News ID: 5072
Publish Date : 25 January 2026 - 15:16

Stability Today, Development Tomorrow: Kerman Motor’s Performance in 1404

At first glance, this dip in output might be interpreted as a “production Fail,” but in reality, it stems from regional characteristics and the climatic conditions of the Arg-e Jadid Special Economic Zone in Bam.

Khodrocar - In 1404, Kerman Motor successfully navigated supply chain challenges, stabilized production, maintained its market share, and advanced its strategic goals by unveiling hybrid and electric versions of the Eagle, expanding the domestic KMC brand, and introducing the T9 deposit certificate. Together, these moves presented a clear model of resilience and innovation in Iran’s automotive industry.

A review of passenger car and pickup production figures from 1402 to 1404 shows that Kerman Motor has operated one of the most stable production lines among the country’s private automakers. Temporary fluctuations in output, particularly the decline seen in the months of Mehr and Aban, are a natural part of the annual production cycle in the auto industry. This pattern has repeated consistently over the past three years and has always been offset by capacity increases and production growth in the final months of each year.

At first glance, this dip in output might be interpreted as a “production Fail,” but in reality, it stems from regional characteristics and the climatic conditions of the Arg-e Jadid Special Economic Zone in Bam. As such, it is recognized as a structural and natural pattern in Kerman Motor’s production planning rather than a sign of disruption.

In 1402, production in Azar and Dey reached 6,250 and 6,789 units respectively, and with rising capacity in Bahman and Esfand, an upward trend took shape. The same pattern continued in 1403. Production fell from around 7,000 units in Aban to 5,760 units in Azar, but in Bahman and Esfand it surged to 8,420 and 13,366 units, enabling Kerman Motor to fully compensate for the autumn slowdown and meet its annual production targets.

In 1404, this natural cycle has continued. Output grew to 5,819 units in Mehr and then temporarily declined to about 5,252 units in Aban, reflecting the same structural pattern. Even the energy crisis and the effects of the 12-day war were unable to disrupt this cycle. This demonstrates that, through correct planing and risk management, Kerman Motor preserved its operational stability during one of the most challenging periods for Iran’s automotive sector.

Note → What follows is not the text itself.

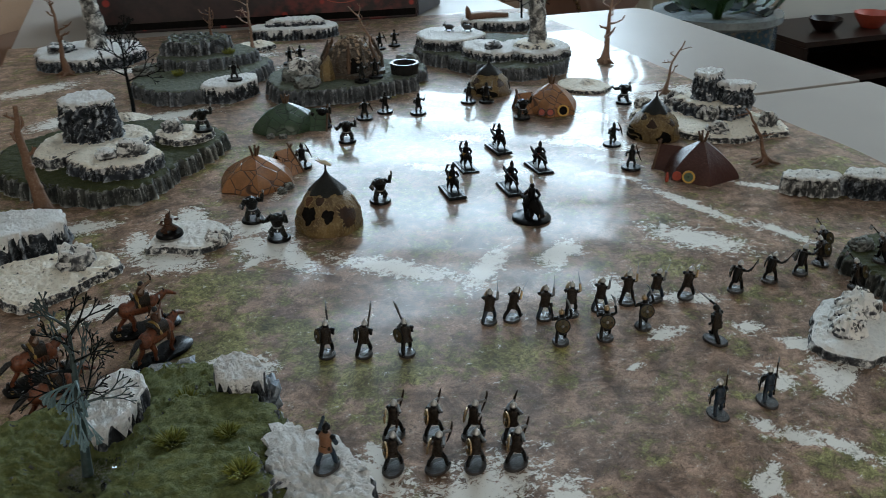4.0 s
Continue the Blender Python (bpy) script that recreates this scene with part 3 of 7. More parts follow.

At the same time, the company’s stable market share over the past three years confirms this approach. Kerman Motor’s share rose from 6.08 percent in 1402 to 6.21 percent in 1403 and, despite production constraints, remained at a reasonable  level of 5.9 percent in the first eight months of 1404. This stability was achieved at a time when the national auto industry experienced one of the largest ownership shifts in recent years.

In such an environment, maintaining market share underscores Kerman Motor’s sound production strategy, consistent supply, smart challenge management, and sustained customer trust. Notably, alongside successfully managing production fluctuations and preserving quantitative indicators, the company has kept a strong focus on innovative, technological, and forward-looking development programs, advancing them in parallel with its core operations.